By way of preface...in a recent blog post, Stephanie Young seeks (at least part of her essay deals with this) a more local internet, only to end wondering just what do we mean by local.
The local is anything readily accessed or paired with. I'm near, it's local. It's anesthetic! If I'm part of a local scene (images or codified stimuli that have more meaning for me than for others) then I'm easily located in the space of that scene. If that scene is located on the Internet, that scene, for me, is local. I can loco there, a quack doesn't echo- I can maneuver within that space. This works regardless of whether I'm part of a burgeoning scene from Sydney, Australia, or Trieste or New York City. If I move within I'm loquacious enough for the scene to become local/localized to me. Locality, localness -- en loco parentis with screaming Al Pacino masks -- has changed for me, and mostly for us, with access to what I'll call "the locality acceleration" (sounds right out of Logan's Run) of the Internet. What is should be of further curiosity is how the Internet changes the sense of locality in my own head. How is it I empathize with those souls of Sydney by belonging to their scene, since I know nothing of the city? Is my assumption of the local merely localized to a specific group of interests?

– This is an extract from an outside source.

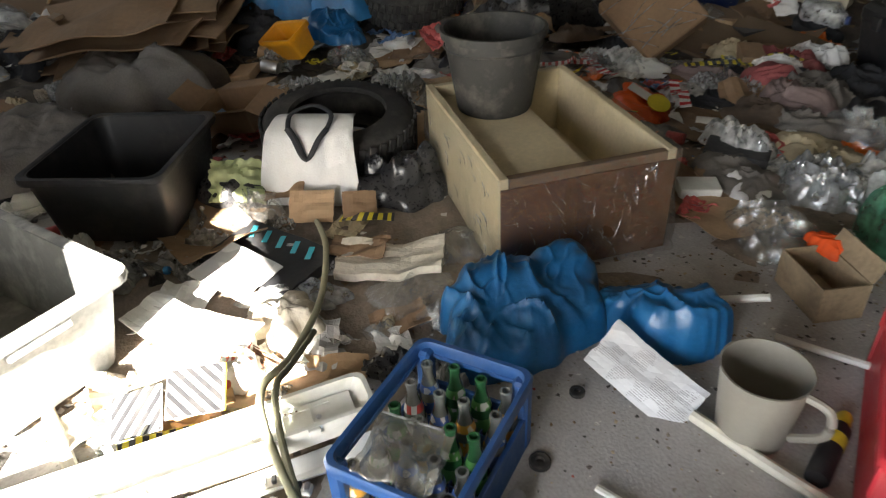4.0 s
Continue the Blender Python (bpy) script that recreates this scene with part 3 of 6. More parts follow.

Have our chances of experiencing localness multiplied or moved out of the way?
2 comments:
I vote both! The local becomes accessible to multitudes, making it seem more available, more immediate, less strange, but its overexposure risks parody and misunderstanding, thus the local is made alien even unto itself, and a heretofore nonexistant (or at least very different) isolation exists, the emphasis on exposure only intensifying this isolation.
Yes! So true.
Hence, "country" linedancing as parody represents nothing about the "country."
Or like the "whitewashed" Indian Powwow, becomes a dance you learn from conquerors as having been your own.